President Trump’s SEC to Ban Frivolous Shareholder Litigation
In its determination to reverse a 20 year decline in US stock listings, the SEC may soon offer companies an extreme incentive to go public, and that is the ability to bar “aggrieved” shareholders from suing.
The Securities and Exchange Commission (SEC) in its long history has never allowed companies to sell shares in public markets, while also letting them ban investors from seeking big financial damages through class-action lawsuits.
That is because the agency has considered the right to sue a crucial shareholder protection against fraud and other securities violations.
But, now as US President Donald Trump’s pro-business agenda runs through Washington, the SEC is laying the groundwork for a possible policy shift.
The commission, according to sources, has privately signaled that it is open to considering whether companies should be able to force investors to settle disputes through arbitration, an often closed-door process that can limit the bad publicity and high legal costs triggered by aggressive and often frivolous litigation.
A change to the SEC’s position would be the most significant move yet by Chairman Jay Clayton to make going public more appealing, which he’s laid out as one of his highest priorities since taking over Wall Street’s top regulator last year.
Further it would advance The Trump Administration’s goal of dismantling government policies that it blames for hurting economic growth.
SEC spokeswoman Judith Burns declined to comment.
Chairman Clayton, a former M&A lawyer who worked on Alibaba Group Holding Ltd.’s (NYSE:ABA) record US IPO, is trying to turn around a trend that’s been in place since the early 2000’s.
The best year for US listings was Y 1996 when 949 companies sold shares, according to the data. In Y 2014 just 450 companies went public.
In Y 2017, there were only 237 US IPOs, compared with more than 2,000 on foreign markets.
The SEC staff is said to be encouraging companies to come forward with proposals that would require shareholders to use arbitration to resolve shareholder grievances. That would allow the regulator to review whether the plans pass muster.

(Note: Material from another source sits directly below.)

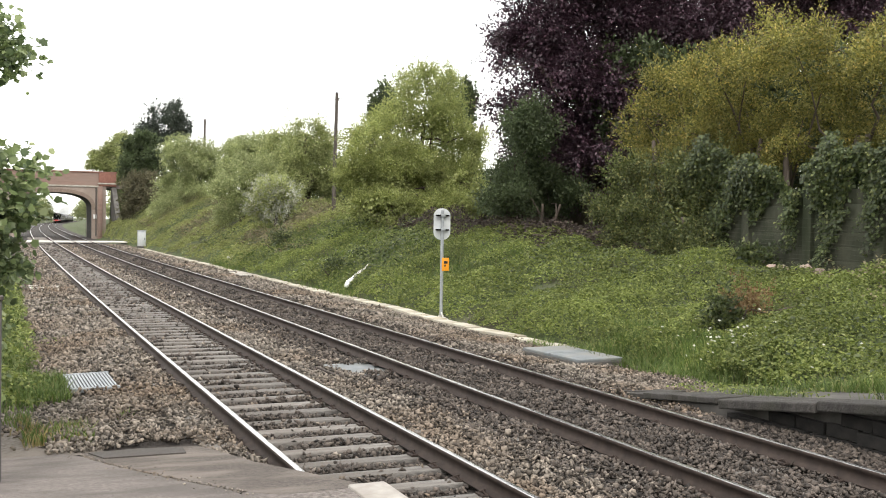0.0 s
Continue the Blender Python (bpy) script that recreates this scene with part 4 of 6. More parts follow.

This is a Key reversal, as 1 of the major inhibitors that has concerned companies as they think about going public is the risk of frivolous shareholder litigation. The notion that such action could eliminate that risk is significant.
Last October, The Trump Administration weighed in when it recommended that the SEC consider letting companies and shareholders use arbitration to settle disputes.

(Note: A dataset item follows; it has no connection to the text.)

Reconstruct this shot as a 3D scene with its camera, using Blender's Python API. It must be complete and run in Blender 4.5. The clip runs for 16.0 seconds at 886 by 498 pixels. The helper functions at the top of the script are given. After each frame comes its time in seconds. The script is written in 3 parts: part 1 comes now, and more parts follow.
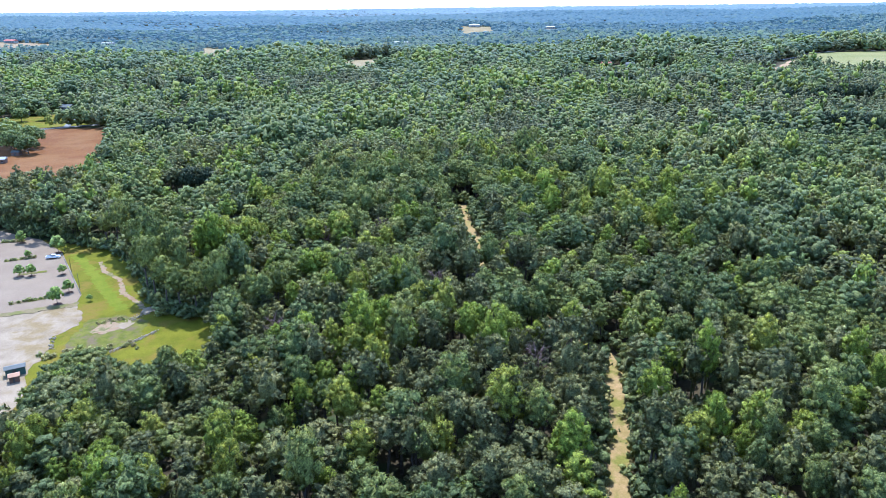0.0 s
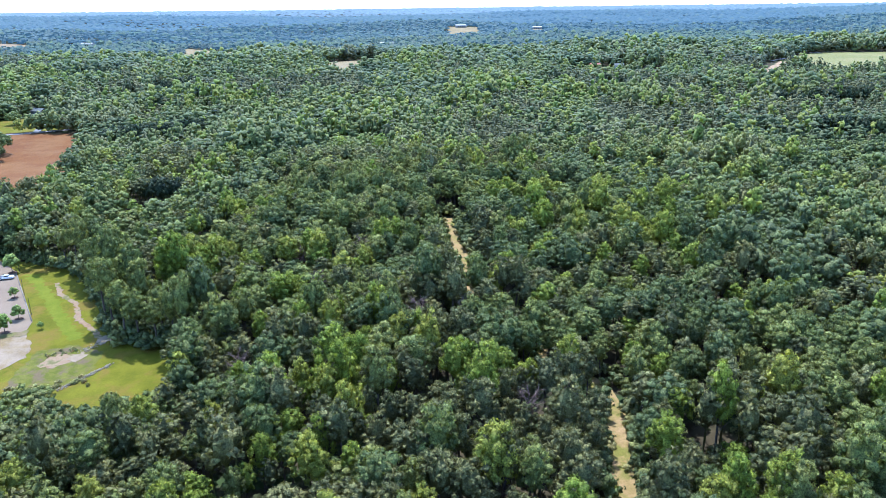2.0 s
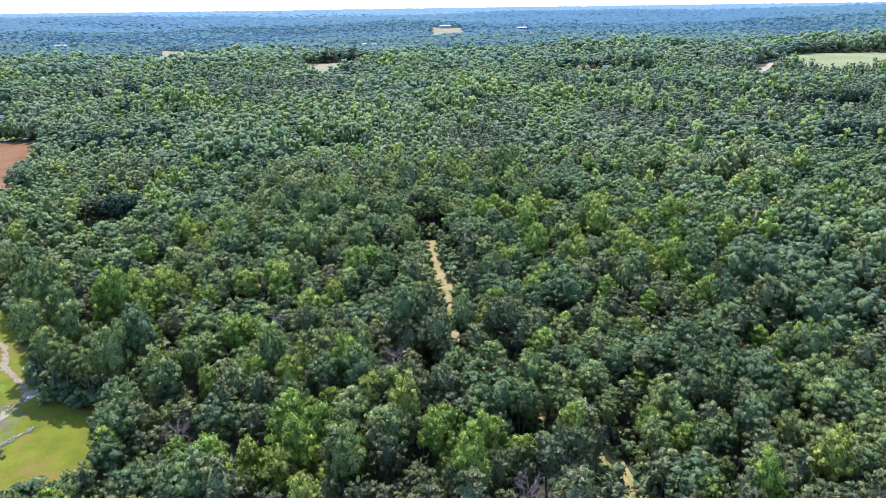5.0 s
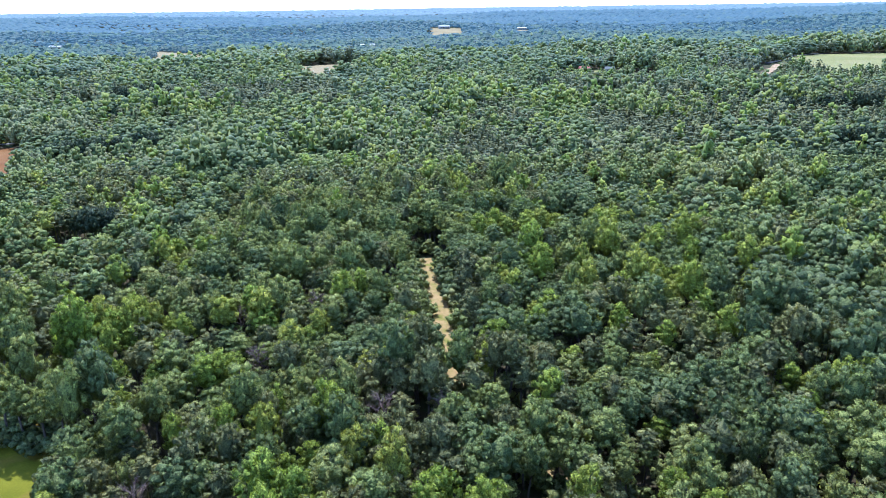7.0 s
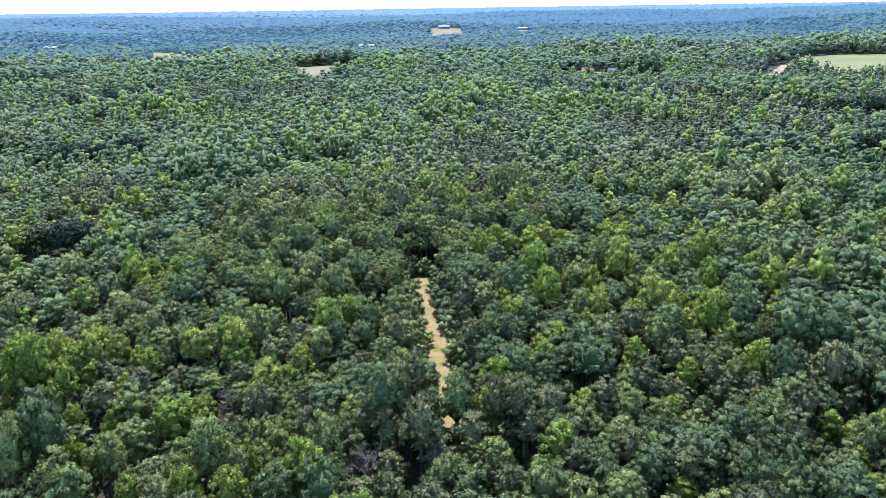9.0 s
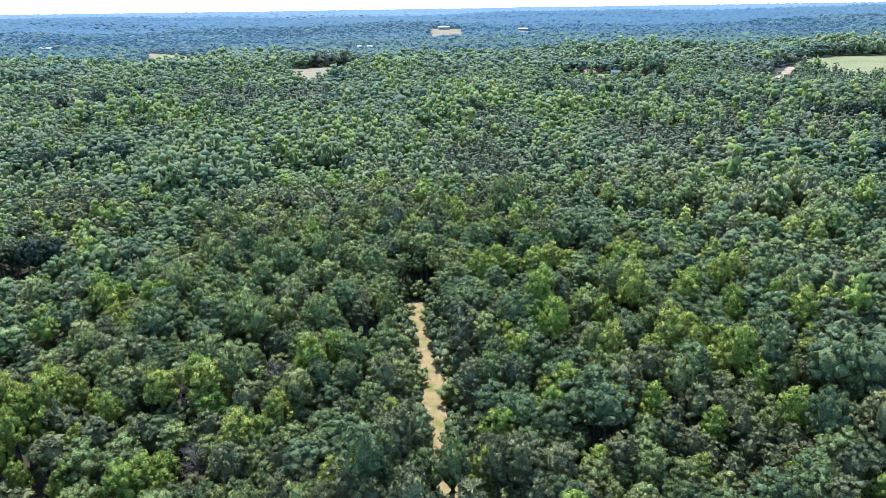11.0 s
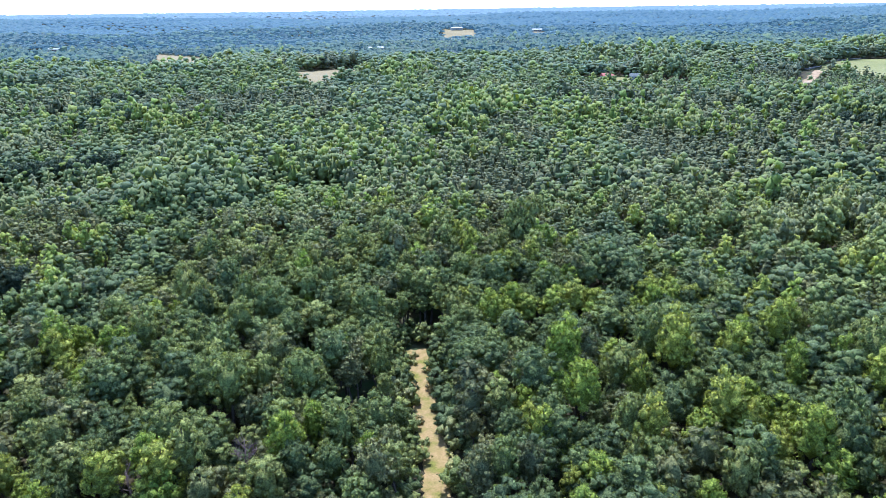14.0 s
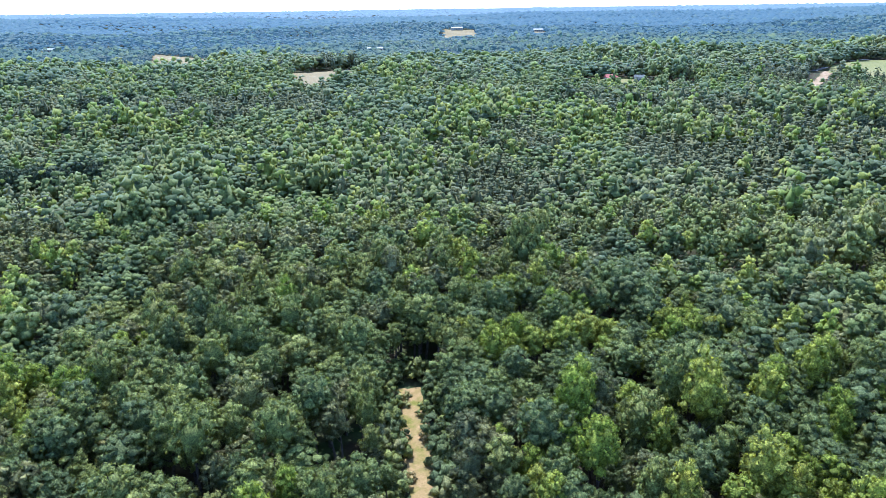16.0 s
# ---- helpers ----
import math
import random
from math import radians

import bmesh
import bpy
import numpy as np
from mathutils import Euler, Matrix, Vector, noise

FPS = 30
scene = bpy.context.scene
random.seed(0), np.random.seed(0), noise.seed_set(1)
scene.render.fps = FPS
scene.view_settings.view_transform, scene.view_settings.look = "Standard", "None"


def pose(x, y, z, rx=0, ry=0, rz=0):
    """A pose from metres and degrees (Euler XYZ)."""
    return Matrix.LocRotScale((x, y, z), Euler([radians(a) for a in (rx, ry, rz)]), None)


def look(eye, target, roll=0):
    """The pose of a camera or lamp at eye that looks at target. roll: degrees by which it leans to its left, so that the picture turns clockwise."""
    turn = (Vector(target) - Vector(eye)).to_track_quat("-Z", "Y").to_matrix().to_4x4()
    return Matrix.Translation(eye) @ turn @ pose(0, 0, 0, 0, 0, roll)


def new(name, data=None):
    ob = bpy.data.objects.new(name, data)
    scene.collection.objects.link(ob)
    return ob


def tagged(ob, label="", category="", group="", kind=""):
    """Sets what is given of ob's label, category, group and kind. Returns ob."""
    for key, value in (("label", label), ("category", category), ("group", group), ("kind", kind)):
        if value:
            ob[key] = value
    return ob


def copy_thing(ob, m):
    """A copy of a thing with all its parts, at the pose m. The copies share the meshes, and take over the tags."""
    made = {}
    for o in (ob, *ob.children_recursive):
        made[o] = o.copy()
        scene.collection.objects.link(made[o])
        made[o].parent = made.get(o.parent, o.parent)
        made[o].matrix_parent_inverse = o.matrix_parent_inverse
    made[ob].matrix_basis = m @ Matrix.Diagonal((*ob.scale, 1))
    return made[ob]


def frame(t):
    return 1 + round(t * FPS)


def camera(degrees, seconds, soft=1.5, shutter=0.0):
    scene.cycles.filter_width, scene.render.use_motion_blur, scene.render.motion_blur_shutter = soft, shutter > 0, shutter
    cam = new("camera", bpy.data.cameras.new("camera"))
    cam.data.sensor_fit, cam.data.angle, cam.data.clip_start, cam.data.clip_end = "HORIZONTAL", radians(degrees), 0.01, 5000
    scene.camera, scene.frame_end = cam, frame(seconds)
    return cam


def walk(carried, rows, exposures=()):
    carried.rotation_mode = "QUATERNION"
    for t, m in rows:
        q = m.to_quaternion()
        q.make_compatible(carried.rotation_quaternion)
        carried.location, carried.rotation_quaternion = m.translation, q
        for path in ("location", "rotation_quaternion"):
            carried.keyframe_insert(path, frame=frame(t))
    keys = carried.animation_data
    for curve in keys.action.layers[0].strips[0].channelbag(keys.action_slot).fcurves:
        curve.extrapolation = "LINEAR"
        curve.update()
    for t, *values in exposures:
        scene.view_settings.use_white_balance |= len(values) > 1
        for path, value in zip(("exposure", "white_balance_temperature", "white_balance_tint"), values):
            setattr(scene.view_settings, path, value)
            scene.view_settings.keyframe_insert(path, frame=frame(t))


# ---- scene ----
cam = camera(63.2, 16.0, soft=0.8)
METRES, EYE, TILT, LEAN, TURN = 175.0, 100.0, 1.45, 0.38, 0.0
ROWS = [
    (0.0, 0.0, 0.0, 0.0, -0.1, -20.46, 0.26),
    (0.5, 0.0023, 0.0311, -0.0007, -0.3, -20.46, 0.25),
    (1.0, 0.0042, 0.0622, -0.0016, -0.55, -20.45, 0.25),
    (1.5, 0.0064, 0.0934, -0.0023, -0.8, -20.46, 0.24),
    (2.0, 0.0085, 0.1249, -0.0032, -1.12, -20.46, 0.22),
    (2.5, 0.0105, 0.1561, -0.0041, -1.45, -20.44, 0.21),
    (3.0, 0.0125, 0.1871, -0.0048, -1.71, -20.44, 0.21),
    (3.5, 0.0144, 0.2179, -0.0054, -1.94, -20.44, 0.21),
    (4.0, 0.0166, 0.2486, -0.0065, -2.17, -20.44, 0.21),
    (6.5, 0.0297, 0.4019, -0.0104, -2.36, -20.44, 0.26),
    (7.0, 0.0327, 0.4324, -0.0112, -2.36, -20.43, 0.28),
    (7.5, 0.0357, 0.4629, -0.012, -2.36, -20.43, 0.29),
    (8.0, 0.0388, 0.4933, -0.0128, -2.35, -20.44, 0.31),
    (8.5, 0.0419, 0.524, -0.0135, -2.34, -20.43, 0.3),
    (9.0, 0.0451, 0.5549, -0.0142, -2.33, -20.44, 0.31),
    (11.5, 0.0596, 0.7116, -0.0173, -2.31, -20.4, 0.31),
    (12.0, 0.0621, 0.7433, -0.0179, -2.12, -20.39, 0.31),
    (12.5, 0.0649, 0.775, -0.0183, -1.83, -20.39, 0.33),
    (13.0, 0.0674, 0.8067, -0.0189, -1.57, -20.39, 0.33),
    (13.5, 0.07, 0.8384, -0.0196, -1.41, -20.39, 0.33),
    (14.0, 0.0725, 0.87, -0.0205, -1.31, -20.38, 0.33),
    (14.5, 0.075, 0.9016, -0.0213, -1.28, -20.39, 0.33),
    (15.0, 0.077, 0.9332, -0.0221, -1.29, -20.39, 0.32),
    (15.5, 0.0795, 0.9646, -0.0229, -1.26, -20.39, 0.33),
    (16.0, 0.0815, 0.9963, -0.0238, -1.27, -20.4, 0.33),
]
walk(cam, [(t, pose(0, 0, EYE, TILT, LEAN, TURN) @ pose(METRES * x, METRES * y, METRES * z, 90 + pitch, roll, yaw)) for t, x, y, z, yaw, pitch, roll in ROWS],
     exposures=[(0.0, 1.44, 5120, 10), (16.0, 1.44, 5120, 10)])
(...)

In a report, US Treasury Secretary Steven Mnuchin and his counselor Craig Phillips said the change could be a way to “reduce costs of securities litigation for issuers in a way that protects investors’ rights and interests.”

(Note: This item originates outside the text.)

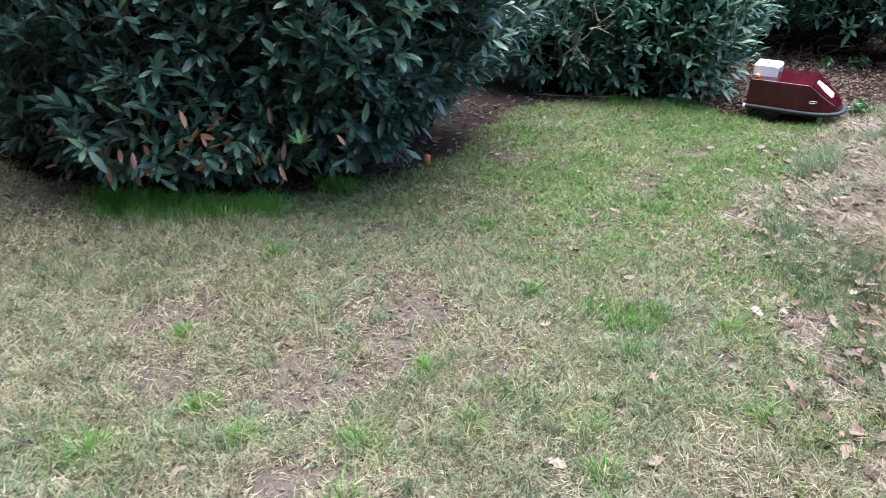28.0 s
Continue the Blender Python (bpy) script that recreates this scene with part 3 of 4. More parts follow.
# broken twigs that stick out of the middle laurel
for start, head, length, r0 in [((-1.15, 4.16, 0.36), (0.46, -0.02, 0.52), 0.68, 0.0065), ((-1.03, 4.12, 0.47), (0.13, -0.02, -0.1), 0.19, 0.005), ((-1.09, 4.1, 0.52), (0.25, 0.0, 0.14), 0.31, 0.0055),
                                ((-1.1, 4.14, 0.5), (0.02, 0.02, 0.6), 0.55, 0.004), ((-1.0, 4.12, 0.56), (-0.06, -0.02, -0.3), 0.27, 0.004), ((-0.92, 4.12, 0.62), (0.3, 0.0, -0.02), 0.2, 0.004)]:
    ob = thing("dead_twig", start, "pale dead twig sticking out of the laurel", "branch", "dead twigs")
    part("stem", np_mesh("stem", *twigs(rs, np.zeros((1, 3)), np.array([head]), length, 0.1, r0, 8), TWIG), None, ob)
    part("side_twig", np_mesh("side_twig", *twigs(rs, np.array([head]) / np.linalg.norm(head) * length * 0.6, np.array([head]) + rs.randn(1, 3) * 0.8, length * 0.4, 0.1, r0 * 0.6, 6), TWIG), None, ob)
for start, head, length, r0 in [((-1.35, 4.2, 0.02), (1, 0.25, 0.03), 0.75, 0.006), ((-1.5, 1.9, 0.03), (0.2, 0.9, 0.05), 0.5, 0.006), ((-1.45, 1.75, 0.02), (0.5, 0.7, 0.1), 0.45, 0.005),
                                ((-0.93, -1.32, 0.02), (0.5, -0.35, 0.0), 0.13, 0.005), ((-1.45, 2.05, 0.04), (0.5, -0.4, 0.1), 0.3, 0.004)]:
    ob = thing("fallen_stick", start, "thin brown fallen stick lying on the ground", "stick", "fallen sticks")
    part("stem", np_mesh("stem", *twigs(rs, np.zeros((1, 3)), np.array([head]), length, 0.1, r0 * 0.8, 8, 0.0), BARK), None, ob)


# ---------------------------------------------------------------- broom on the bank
BROOM_SHADE = material("broom_shade", [(0.02, 0.018, 0.012), (0.045, 0.038, 0.025), (0.08, 0.07, 0.045)], rough=0.95, grain=30, bump=1.0, bump_scale=40, gloss=0.1)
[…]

Chairman Clayton has notcommented publicly on the matter since taking over SEC last May. He has, however, taken several steps aimed at bolstering the attractiveness of going public.
Last June, he announced that the SEC would let all companies that are preparing to IPO file documents confidentially to the agency laying out the proposed structures of their share sales.
The objective was to let companies work out any kinks without alerting the broader market to their plans to eventually sell shares.
Previously, only small businesses could submit their IPO documents confidentially to the SEC.
Chairman Clayton has tapped William Hinman, a former Simpson Thacher partner based in Silicon Valley who also worked on Alibaba’s share sale, to lead the SEC unit that oversees corporate disclosures. Mr. Hinman’s division, which reviews the filings that companies must submit ahead of IPOs, would play a Key role in deciding whether to allow firms to include mandatory arbitration clauses in their registration documents, according my source.
Notably, if the SEC allowed just company to prohibit lawsuits, all others would follow.
The Council of Institutional Investors warned in Y 2013 that forced arbitration represents “a potential threat to principles of sound corporate governance that balance the rights of share-owners against the responsibility of corporate managers to run the business.”
The US Chamber of Commerce, the nation’s biggest business lobby, has said that class-action lawsuits are devastating for the economy because they impose huge costs on companies. The Chamber also contends that the main beneficiaries are plaintiff’s lawyers, with individual shareholders rarely pocketing much money at all. Those arguments are gaining traction.
Last year, GOP lawmakers killed a regulation that would have restricted companies from including mandatory arbitration clauses in contracts for credit cards and other financial products.
In July, SEC Republican Commissioner Michael Piwowar signaled that the agency’s views on arbitration clauses may be changing.
“For shareholder lawsuits, companies can come to us to ask for relief to put in mandatory arbitration into their charter,” he said at an event at the conservative Heritage Foundation in Washington. He added, “I would encourage companies to come and talk to us about that.”